_The exercise_. Write out only the span of lines that begins at the line with "for t, m in" and ends at the line with "scene.view_settings.keyframe_insert(path, frame=frame(t))". Keep both end lines, word for word.

_Given data_.
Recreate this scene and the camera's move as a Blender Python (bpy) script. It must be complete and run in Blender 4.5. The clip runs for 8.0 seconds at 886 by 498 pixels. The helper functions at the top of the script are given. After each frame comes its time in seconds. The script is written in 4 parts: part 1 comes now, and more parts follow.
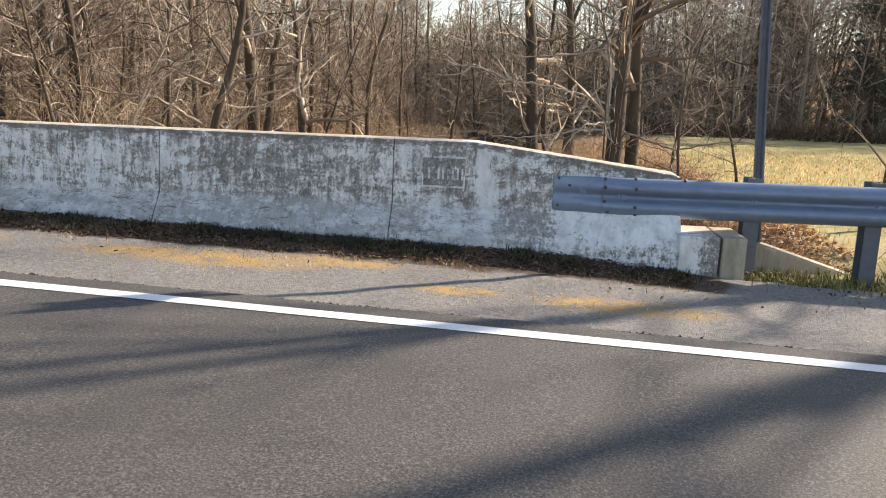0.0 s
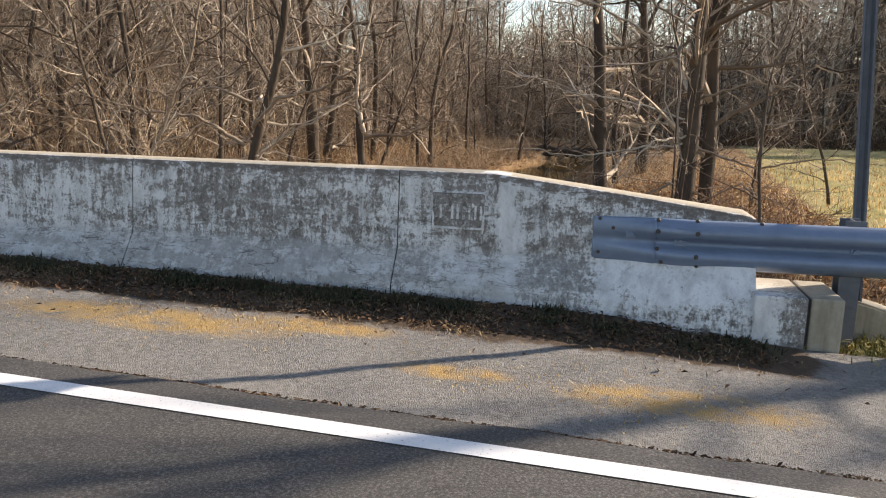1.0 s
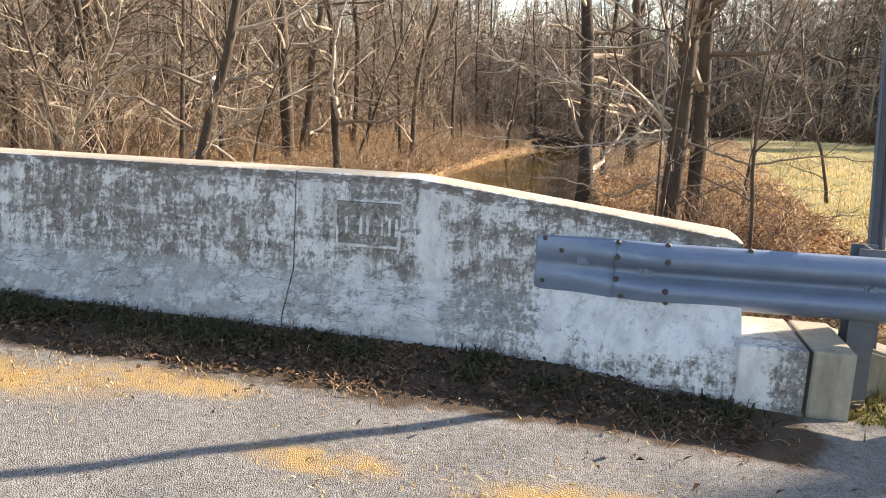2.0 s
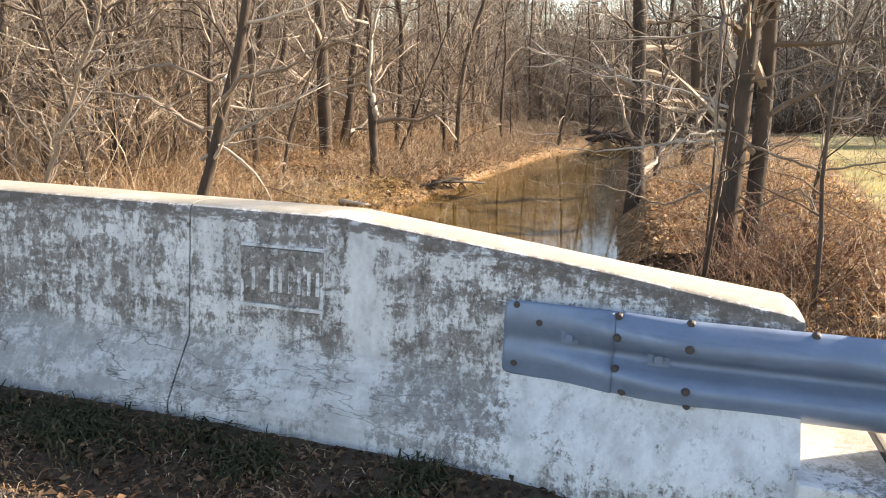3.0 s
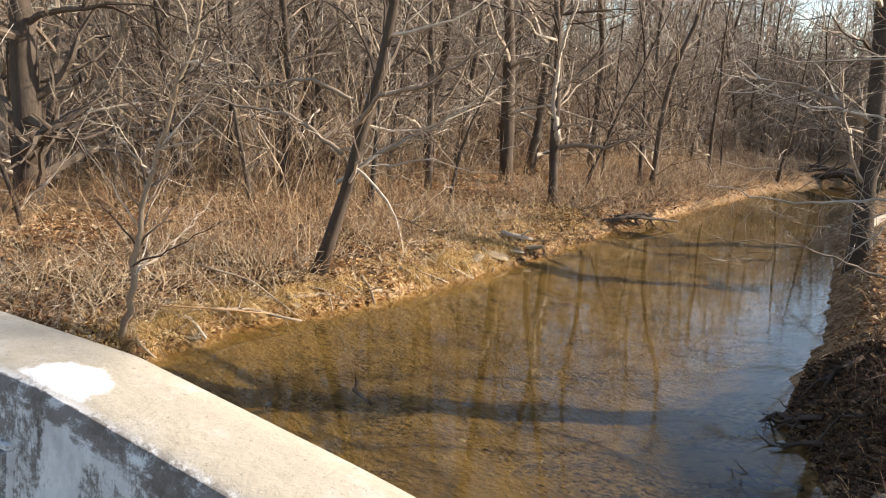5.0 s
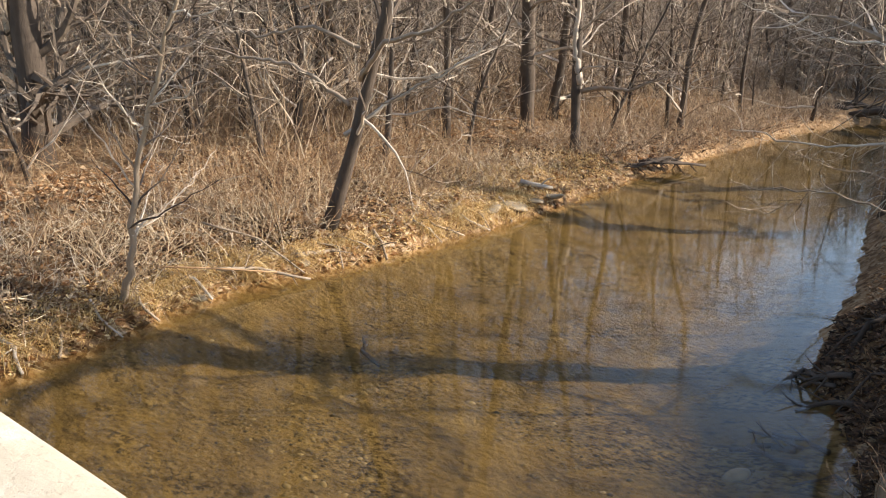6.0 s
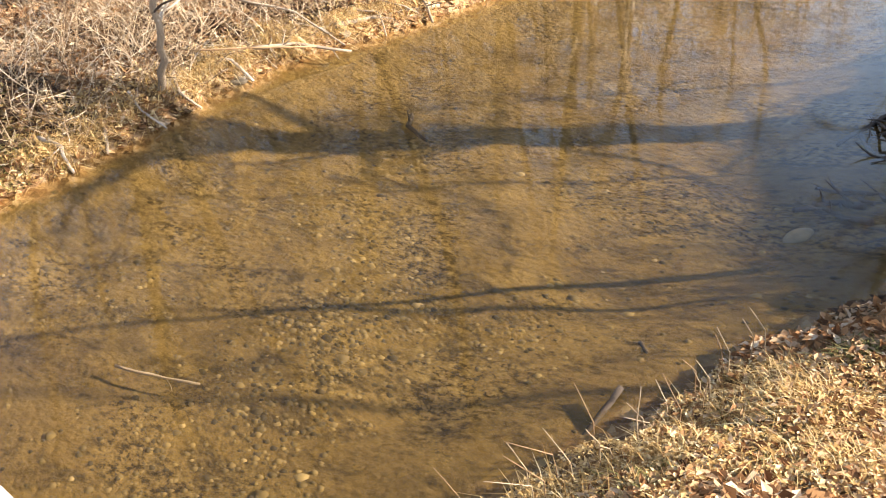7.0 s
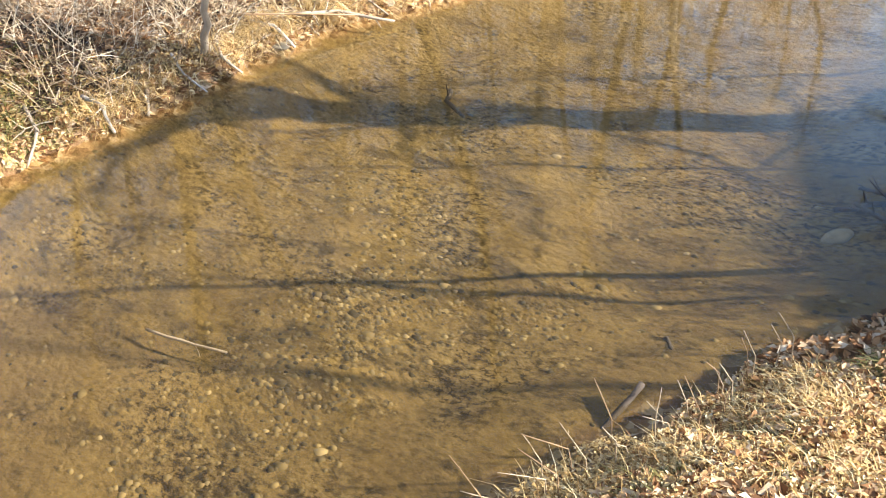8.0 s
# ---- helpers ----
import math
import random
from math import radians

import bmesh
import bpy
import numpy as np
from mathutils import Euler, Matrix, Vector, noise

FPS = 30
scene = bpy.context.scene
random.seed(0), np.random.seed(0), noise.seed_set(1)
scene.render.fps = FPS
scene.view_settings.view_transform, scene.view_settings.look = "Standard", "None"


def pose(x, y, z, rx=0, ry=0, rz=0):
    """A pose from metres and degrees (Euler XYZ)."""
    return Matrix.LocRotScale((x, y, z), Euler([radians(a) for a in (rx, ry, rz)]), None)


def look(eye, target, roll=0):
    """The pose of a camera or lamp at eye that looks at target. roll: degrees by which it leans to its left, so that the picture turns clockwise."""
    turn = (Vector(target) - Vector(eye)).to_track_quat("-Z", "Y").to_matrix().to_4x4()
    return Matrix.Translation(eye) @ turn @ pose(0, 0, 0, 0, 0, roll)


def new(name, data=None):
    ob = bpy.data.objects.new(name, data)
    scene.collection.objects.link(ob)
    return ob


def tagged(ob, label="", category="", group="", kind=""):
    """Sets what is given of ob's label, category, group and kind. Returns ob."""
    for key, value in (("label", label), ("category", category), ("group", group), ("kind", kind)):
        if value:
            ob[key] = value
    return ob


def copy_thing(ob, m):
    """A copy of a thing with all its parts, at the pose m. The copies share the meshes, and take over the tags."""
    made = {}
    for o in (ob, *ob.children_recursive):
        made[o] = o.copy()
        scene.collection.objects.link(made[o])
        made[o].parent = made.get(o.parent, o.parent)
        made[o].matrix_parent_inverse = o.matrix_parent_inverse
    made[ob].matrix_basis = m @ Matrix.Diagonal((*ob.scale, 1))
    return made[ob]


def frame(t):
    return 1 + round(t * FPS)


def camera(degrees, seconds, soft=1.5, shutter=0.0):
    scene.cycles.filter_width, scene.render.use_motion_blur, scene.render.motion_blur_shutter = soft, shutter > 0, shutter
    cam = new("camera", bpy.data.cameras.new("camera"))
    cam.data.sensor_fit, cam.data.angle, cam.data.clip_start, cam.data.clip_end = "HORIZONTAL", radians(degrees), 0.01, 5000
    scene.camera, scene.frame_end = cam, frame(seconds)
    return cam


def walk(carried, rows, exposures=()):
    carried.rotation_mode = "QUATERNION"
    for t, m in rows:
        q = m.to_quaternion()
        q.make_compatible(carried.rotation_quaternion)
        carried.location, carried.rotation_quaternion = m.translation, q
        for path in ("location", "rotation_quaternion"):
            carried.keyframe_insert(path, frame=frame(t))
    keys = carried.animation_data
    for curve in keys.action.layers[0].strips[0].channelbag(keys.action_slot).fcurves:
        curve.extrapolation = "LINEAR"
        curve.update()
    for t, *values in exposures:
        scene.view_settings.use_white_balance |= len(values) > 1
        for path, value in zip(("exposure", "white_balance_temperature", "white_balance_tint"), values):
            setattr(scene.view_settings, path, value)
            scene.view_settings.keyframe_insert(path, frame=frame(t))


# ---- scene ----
cam = camera(58.6, 8.0, soft=1.05)
PATH = [
    (0, (0.064, -0.031, 1.339), (-0.118, 1.921, 0.941), 2.1),
    (0.5, (0.196, 0.582, 1.375), (-0.005, 2.545, 1.045), 1.4),
    (1, (0.369, 1.256, 1.418), (-0.007, 3.184, 1.04), 1.4),
    (1.2, (0.382, 1.488, 1.434), (0.081, 3.429, 1.056), 2.2),
    (2.3, (0.727, 2.908, 1.418), (0.353, 4.828, 0.999), 2.3),
    (2.5, (0.779, 3.177, 1.425), (0.437, 5.112, 1.054), 2.1),
    (3, (0.851, 3.801, 1.47), (0.347, 5.688, 1.039), 1.8),
    (3.5, (0.913, 4.431, 1.524), (0.42, 6.33, 1.138), 0.7),
    (4, (0.972, 4.984, 1.524), (0.336, 6.837, 1.122), 3.3),
    (4.5, (1.015, 5.496, 1.533), (0.356, 7.342, 1.136), 4.2),
    (5, (1.06, 5.81, 1.527), (0.072, 7.501, 1.12), 3.4),
    (5.2, (1.08, 5.90, 1.52), (0.033, 7.553, 1.106), 2.2),
    (6.3, (1.01, 6.40, 1.545), (0.025, 7.986, 0.824), 1.1),
    (6.5, (0.985, 6.48, 1.53), (0.087, 8.030, 0.633), 0.8),
    (7, (1.075, 6.73, 1.545), (0.029, 8.040, 0.452), -4.5),
    (7.5, (1.075, 6.79, 1.575), (0.153, 8.132, 0.412), -0.2),
    (8, (1.069, 6.805, 1.635), (-0.019, 8.020, 0.477), -3.2),
]
EXPOSURES = [(0, 1.24, 7350, 16), (1.2, 0.89, 7350, 16), (2.3, 1.64, 7450, 16), (3.5, 1.55, 7250, 15), (4.5, 1.12, 7050, 15), (5.2, 1.12, 6950, 14), (6.5, 1.46, 6650, 13), (7, 1.9, 6950, 15), (7.5, 2.04, 6650, 12), (8, 2.1, 6100, 9)]
walk(cam, [(t, look(eye, target, roll)) for t, eye, target, roll in PATH], EXPOSURES)

# ---- light ----
SUN_AZ, SUN_EL = radians(32.5), radians(25.8)   # azimuth from +x towards +y
sun_way = Vector((math.cos(SUN_EL) * math.cos(SUN_AZ), math.cos(SUN_EL) * math.sin(SUN_AZ), math.sin(SUN_EL)))
world = bpy.data.worlds.new("sky")
scene.world = world
world.use_nodes = True
wn = world.node_tree.nodes
sky = wn.new("ShaderNodeTexSky")
sky.sky_type = "NISHITA"
sky.sun_disc = False
sky.sun_elevation = SUN_EL
sky.sun_rotation = radians(90) - SUN_AZ
sky.air_density, sky.dust_density, sky.ozone_density = 1.0, 0.6, 1.2
wn["Background"].inputs["Strength"].default_value = 0.115
world.node_tree.links.new(sky.outputs[0], wn["Background"].inputs[0])
lamp = bpy.data.lights.new("sun", "SUN")
lamp.energy, lamp.angle, lamp.color = 5.0, radians(0.55), (1.0, 0.93, 0.82)
sun = new("sun", lamp)
sun.matrix_world = look(sun_way * 60, (0, 0, 0))

# ---- materials ----
def material(name, rough=0.8, metal=0.0, spec=0.4):
    m = bpy.data.materials.new(name)
    m.use_nodes = True
    b = m.node_tree.nodes["Principled BSDF"]
    b.inputs["Roughness"].default_value = rough
    b.inputs["Metallic"].default_value = metal
    b.inputs["Specular IOR Level"].default_value = spec
    return m, m.node_tree, b


def coords(nt, scale=(1, 1, 1)):
    tc = nt.nodes.new("ShaderNodeTexCoord")
    mp = nt.nodes.new("ShaderNodeMapping")
    mp.inputs["Scale"].default_value = scale
    nt.links.new(tc.outputs["Object"], mp.inputs[0])
    return mp.outputs[0]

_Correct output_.
    for t, m in rows:
        q = m.to_quaternion()
        q.make_compatible(carried.rotation_quaternion)
        carried.location, carried.rotation_quaternion = m.translation, q
        for path in ("location", "rotation_quaternion"):
            carried.keyframe_insert(path, frame=frame(t))
    keys = carried.animation_data
    for curve in keys.action.layers[0].strips[0].channelbag(keys.action_slot).fcurves:
        curve.extrapolation = "LINEAR"
        curve.update()
    for t, *values in exposures:
        scene.view_settings.use_white_balance |= len(values) > 1
        for path, value in zip(("exposure", "white_balance_temperature", "white_balance_tint"), values):
            setattr(scene.view_settings, path, value)
            scene.view_settings.keyframe_insert(path, frame=frame(t))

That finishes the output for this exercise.